Tottenham’s Harry Kane was a revelation last season and he’s just one of nine home-grown academy players to have made the jump to the first team in the last five years – the joint highest total of players to have been produced and nurtured by a Premier League club (based on players joining club before 18th birthday.) Unsurprisingly, it’s Southampton and Arsenal’s academies which join Tottenham with nine players to have made first team appearances based on these statistics. Chelsea have given league starts to 6 players who joined their academy before their 18th birthday whilst Liverpool gave out 5 and Premier League leaders, Leicester City, gave out 4. Manchester City have only named one player, Kelechi Iheanacho, who scored a 90th minute winner against Crystal Palace, whilst local rivals, Manchester United have given starts to 8 players. *Stats produced by Sky Sports, Nov 2015.*
Elsewhere in England’s capital city, Chelsea currently have 18 players aged 21 or under out on loan, with the majority of those practising their trade in foreign countries. Romelu Lukaku, Victor Moses and Kevin De Bruyne were the last of Chelsea’s academy stars to make the break through, although they failed to notch up more than 50 league starts between them for the Blues. Despite only making one start in the Premier League for Chelsea, Lukaku, since leaving Stamford Bridge, has gone on to score well over 50 Premier League goals, becoming just the fifth player in history to achieve the feat by the age of 21 and only Cristiano Ronaldo can share that achievement as a foreigner.
Manchester City’s recent investment saw the club executives pour millions of pounds into the facilities, encouraging youngsters to make the switch to Manchester. Like their rivals, Manchester United have recently revealed plans to invest in their own academy, as well as plans to expand training grounds and improve communications with the academy and first team staff. Although these are signs the top clubs have recognised the need to look to their own, has it come too late?
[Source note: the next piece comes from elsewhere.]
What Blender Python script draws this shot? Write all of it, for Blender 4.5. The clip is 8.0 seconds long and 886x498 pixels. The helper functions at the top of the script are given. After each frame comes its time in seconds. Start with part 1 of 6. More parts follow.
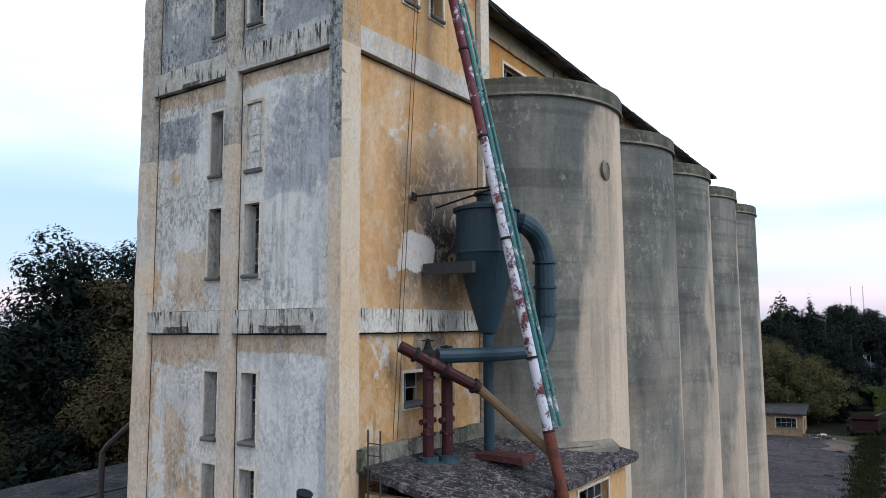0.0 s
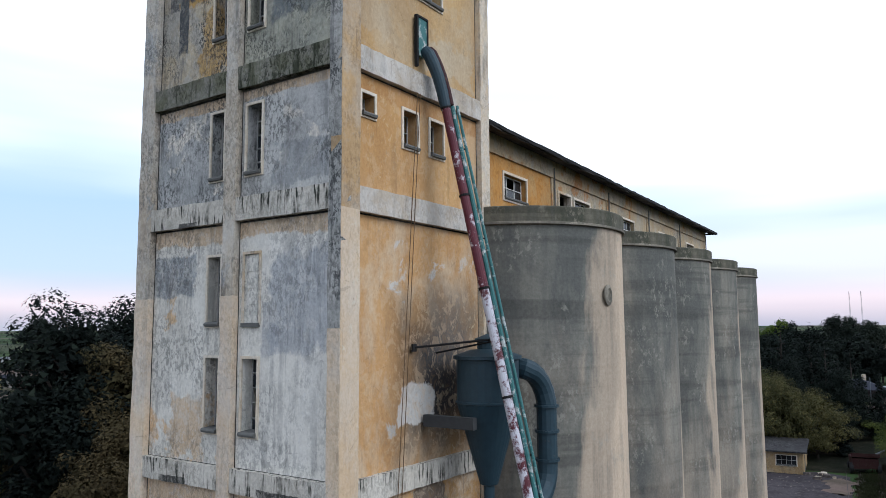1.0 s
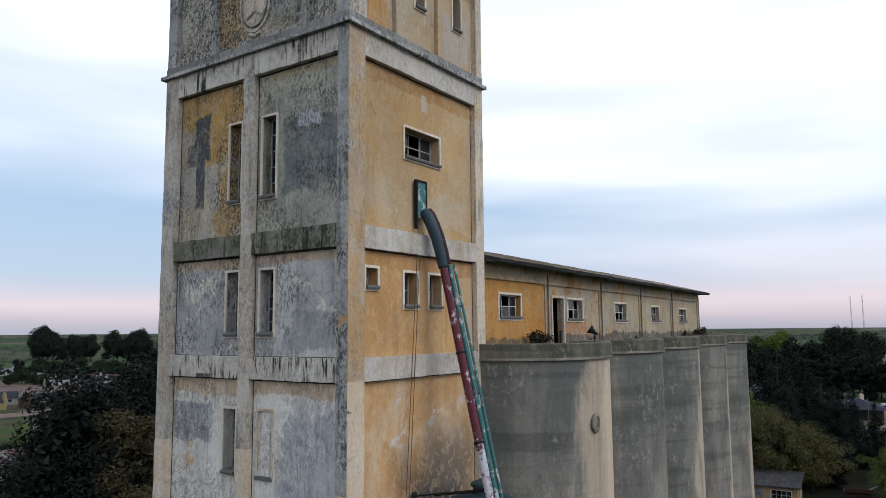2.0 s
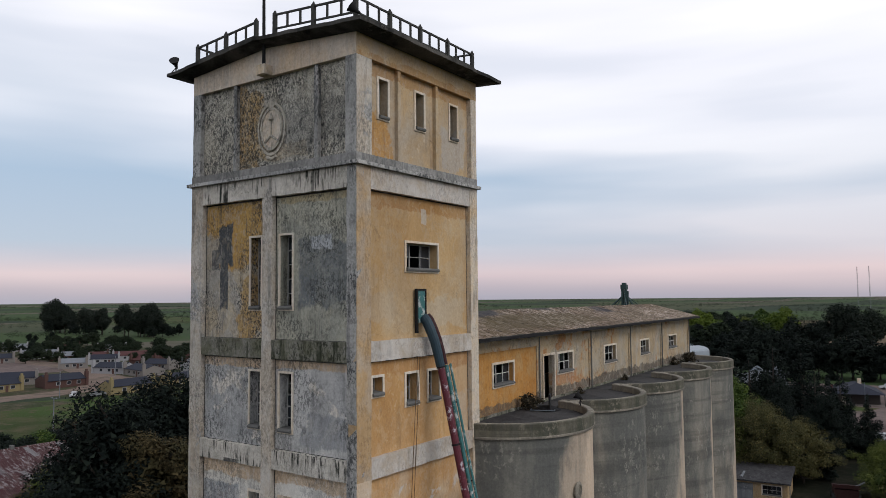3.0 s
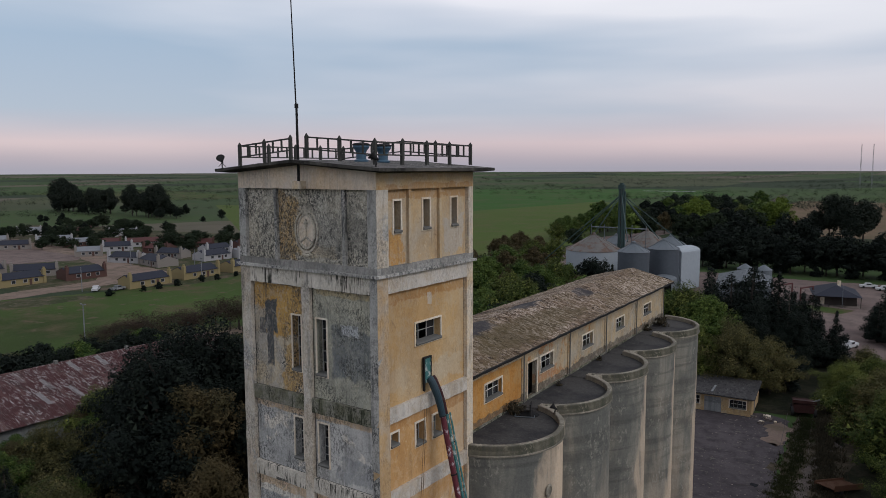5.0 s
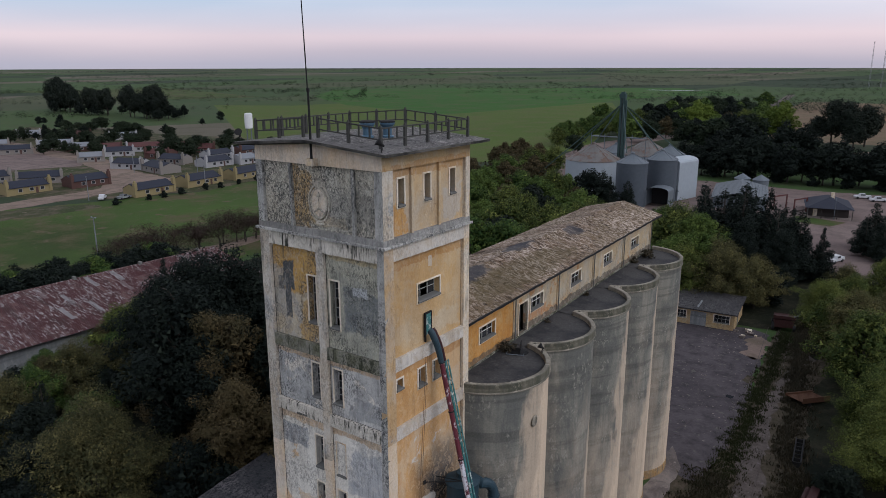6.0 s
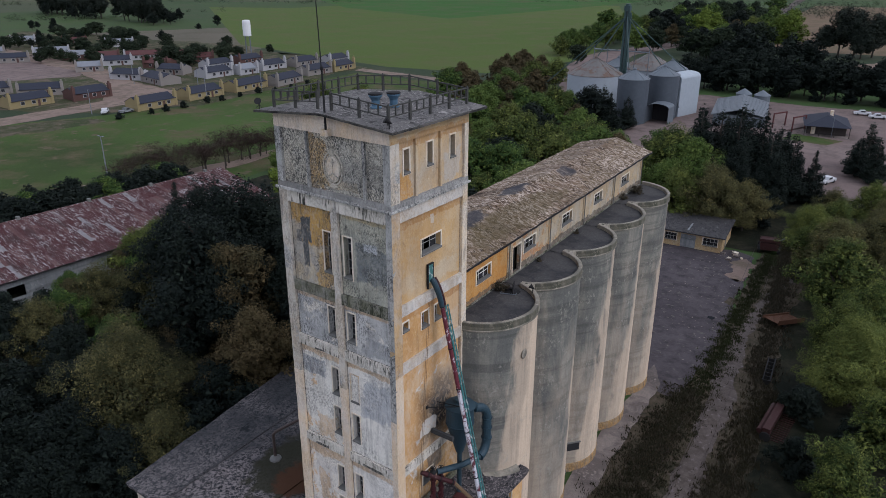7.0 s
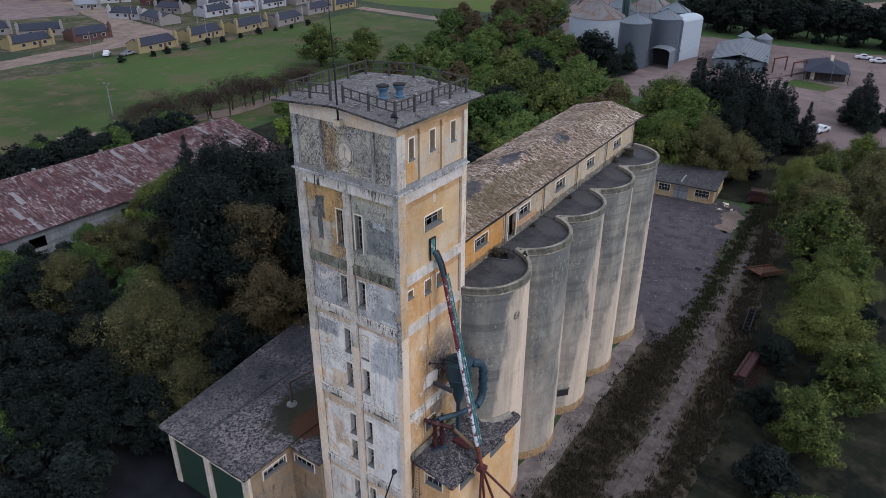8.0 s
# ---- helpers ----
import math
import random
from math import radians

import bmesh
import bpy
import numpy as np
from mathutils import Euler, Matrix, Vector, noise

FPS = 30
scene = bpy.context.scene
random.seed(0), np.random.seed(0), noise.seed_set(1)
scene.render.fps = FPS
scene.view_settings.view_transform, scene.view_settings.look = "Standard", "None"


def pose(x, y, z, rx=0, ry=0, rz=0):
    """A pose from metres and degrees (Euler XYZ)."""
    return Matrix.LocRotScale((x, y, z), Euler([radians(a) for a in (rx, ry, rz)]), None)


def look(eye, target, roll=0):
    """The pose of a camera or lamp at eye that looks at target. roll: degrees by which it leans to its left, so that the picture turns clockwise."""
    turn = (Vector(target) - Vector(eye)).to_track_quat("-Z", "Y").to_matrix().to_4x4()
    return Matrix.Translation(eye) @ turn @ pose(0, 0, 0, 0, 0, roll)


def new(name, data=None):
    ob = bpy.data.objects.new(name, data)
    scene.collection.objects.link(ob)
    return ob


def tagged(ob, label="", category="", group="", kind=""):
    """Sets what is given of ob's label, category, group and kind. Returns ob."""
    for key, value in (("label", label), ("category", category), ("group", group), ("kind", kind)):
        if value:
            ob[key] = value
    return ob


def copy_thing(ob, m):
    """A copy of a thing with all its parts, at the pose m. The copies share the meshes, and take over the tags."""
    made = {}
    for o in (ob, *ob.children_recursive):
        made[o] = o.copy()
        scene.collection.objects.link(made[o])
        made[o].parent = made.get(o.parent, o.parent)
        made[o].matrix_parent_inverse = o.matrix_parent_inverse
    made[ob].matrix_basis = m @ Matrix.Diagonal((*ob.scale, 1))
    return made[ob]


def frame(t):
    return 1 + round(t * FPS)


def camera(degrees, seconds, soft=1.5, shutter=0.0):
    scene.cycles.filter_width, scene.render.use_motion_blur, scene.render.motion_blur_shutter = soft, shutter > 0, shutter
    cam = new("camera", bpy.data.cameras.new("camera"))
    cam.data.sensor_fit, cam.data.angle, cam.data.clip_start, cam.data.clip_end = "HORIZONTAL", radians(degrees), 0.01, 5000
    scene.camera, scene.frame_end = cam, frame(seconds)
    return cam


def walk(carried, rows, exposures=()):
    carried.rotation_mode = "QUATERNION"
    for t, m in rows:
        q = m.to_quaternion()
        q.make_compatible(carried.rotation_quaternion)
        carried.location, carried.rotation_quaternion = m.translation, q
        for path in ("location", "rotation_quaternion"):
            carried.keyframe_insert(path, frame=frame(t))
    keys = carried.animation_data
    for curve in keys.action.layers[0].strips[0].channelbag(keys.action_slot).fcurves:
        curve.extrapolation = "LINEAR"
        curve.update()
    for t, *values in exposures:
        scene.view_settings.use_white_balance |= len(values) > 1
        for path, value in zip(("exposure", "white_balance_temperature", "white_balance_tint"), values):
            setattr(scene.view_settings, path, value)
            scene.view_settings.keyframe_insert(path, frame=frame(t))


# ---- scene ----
cam = camera(63.0, 8.0, soft=0.3)
PATH = [
    (0, (13.119, -14.284, 15.048), (11.994, -12.643, 15.257), -0.4),
    (0.5, (13.147, -14.318, 17.299), (12.023, -12.677, 17.51), -0.3),
    (1, (13.175, -14.405, 19.604), (12.054, -12.763, 19.82), -0.4),
    (1.5, (13.565, -14.968, 22.071), (12.446, -13.325, 22.291), -0.3),
    (2, (14.631, -16.264, 24.43), (13.508, -14.625, 24.652), -0.5),
    (2.2, (15.094, -16.756, 25.159), (13.965, -15.121, 25.388), -0.4),
    (3.3, (17.593, -19.843, 30.888), (16.448, -18.207, 31.002), -0.5),
    (3.5, (17.965, -20.416, 31.891), (16.82, -18.78, 32.004), -0.4),
    (4, (18.923, -21.763, 34.302), (17.776, -20.127, 34.375), -0.3),
    (4.5, (19.92, -23.094, 36.41), (18.769, -21.459, 36.354), -0.3),
    (5.8, (22.59, -26.759, 42.604), (21.466, -25.169, 42.15), -0.1),
    (6, (22.983, -27.241, 43.205), (21.864, -25.66, 42.708), -0.1),
    (6.5, (24.083, -28.739, 45.426), (22.985, -27.191, 44.793), -0.0),
    (7, (25.157, -30.292, 47.636), (24.083, -28.779, 46.891), 0.1),
    (7.5, (26.194, -31.769, 49.906), (25.145, -30.294, 49.054), 0.1),
    (8, (27.152, -33.144, 52.139), (26.119, -31.692, 51.23), 0.2),
]
EXPOSURES = [(0.0, -0.04, 5650, 8), (1.5, -0.24, 5800, 8), (2.0, -0.40, 5950, 9), (3.3, -0.62, 6350, 12), (4.5, -0.80, 6350, 12), (6.0, -0.48, 6050, 14), (7.0, -0.2, 5850, 15), (8.0, 0.0, 5700, 15)]
walk(cam, [(t, look(eye, target, roll)) for t, eye, target, roll in PATH], EXPOSURES)

# ---- sky and light: an overcast evening, sun low and veiled ----
SUN_AZIMUTH = radians(92)
world = bpy.data.worlds.new("evening_sky")
scene.world = world
world.use_nodes = True
wn, wl = world.node_tree.nodes, world.node_tree.links
wn.clear()


def wnode(kind, **values):
    n = wn.new(kind)
    for k, v in values.items():
        n.inputs[k].default_value = v
    return n


def wmath(op, a, b=None):
    n = wn.new("ShaderNodeMath")
    n.operation = op
    for i, v in enumerate((a, b)):
        if v is None:
            continue
        if isinstance(v, (int, float)):
            n.inputs[i].default_value = v
        else:
            wl.new(v, n.inputs[i])
    return n.outputs[0]


def wramp(fac, stops):
    n = wn.new("ShaderNodeValToRGB")
    els = n.color_ramp.elements
    while len(els) < len(stops):
        els.new(0.5)
    for e, (p, c) in zip(els, stops):
        e.position, e.color = p, (*c, 1)
    wl.new(fac, n.inputs[0])
    return n.outputs[0]


sky = wn.new("ShaderNodeTexSky")
sky.sky_type, sky.sun_disc = "NISHITA", False
sky.sun_elevation, sky.sun_rotation = radians(38), SUN_AZIMUTH
coord = wn.new("ShaderNodeTexCoord")
split = wn.new("ShaderNodeSeparateXYZ")
wl.new(coord.outputs["Generated"], split.inputs[0])
elev = wmath("MAXIMUM", split.outputs[2], 0.0)
# long flat cloud bands: bearing and height above the horizon, so that the bands lie level
bearing = wmath("ARCTAN2", split.outputs[1], split.outputs[0])
comb = wn.new("ShaderNodeCombineXYZ")
wl.new(wmath("MULTIPLY", split.outputs[0], 1.3), comb.inputs[0]), wl.new(wmath("MULTIPLY", split.outputs[1], 1.3), comb.inputs[1])
wl.new(wmath("MULTIPLY", elev, 7.5), comb.inputs[2])
clouds = wnode("ShaderNodeTexNoise", Scale=1.15, Detail=3.5, Roughness=0.45)
wl.new(comb.outputs[0], clouds.inputs["Vector"])
fray = wn.new("ShaderNodeMapping")
fray.inputs["Location"].default_value, fray.inputs["Scale"].default_value = (4.0, 1.0, 2.0), (1, 1, 1.5)
wl.new(comb.outputs[0], fray.inputs[0])
wisps = wnode("ShaderNodeTexNoise", Scale=1.7, Detail=3.5, Roughness=0.45)
wl.new(fray.outputs[0], wisps.inputs["Vector"])
cover = wmath("ADD", wmath("MULTIPLY", clouds.outputs[0], 0.78), wmath("MULTIPLY", wisps.outputs[0], 0.22))
# the deck is thin and blue in a belt low over the plain, and thickest to the east of north
east = wmath("MULTIPLY", wmath("SUBTRACT", 2.25, bearing), 0.22)
gap = wramp(elev, [(0.0, (0.45, 0.45, 0.45)), (0.03, (0.62, 0.62, 0.62)), (0.05, (0.50, 0.50, 0.50)), (0.075, (0.36, 0.36, 0.36)), (0.10, (0.44, 0.44, 0.44)), (0.135, (0.34, 0.34, 0.34)), (0.165, (0.36, 0.36, 0.36)), (0.20, (0.56, 0.56, 0.56)), (0.30, (0.68, 0.68, 0.68)), (0.5, (0.62, 0.62, 0.62)), (1.0, (0.55, 0.55, 0.55))])
thick = wmath("ADD", wmath("ADD", wmath("MULTIPLY", cover, 1.35), wmath("SUBTRACT", gap, 0.68)), east)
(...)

Since 2010, the last five champions of England have fielded just 16 of their own home-grown youth – opting to spend big money on foreign players and loan their youngsters to the lower leagues of English football or to other clubs in Europe. Manchester City, Chelsea and Manchester United have led the way in neglect, and the rest of England’s clubs seem to have followed suit. The number of home-grown players to have made more than ten first team appearances in the league has dropped dramatically since 2000. In 2015, just 44 youngsters who had been involved in club academies since the age of 17, made more than 10 league appearances out of all 20 clubs in the Premier League. Just one player did so from Chelsea’s league-winning squad.
If England want to compete on the international stage, and if the Premier League’s top clubs want to continue to push on in European competitions, they must start looking to their own academies to embed their philosophy. Jurgen Klopp, Ronald Koeman and Pep Guardiola’s arrival in the Premier League could see these changes made but fans will hope there are more than just these managers that will have faith in their youngsters. There’s nothing more satisfying than seeing one of your own make it to the top and Manchester City’s hopes will lie in Pep Guardiola to achieve just that.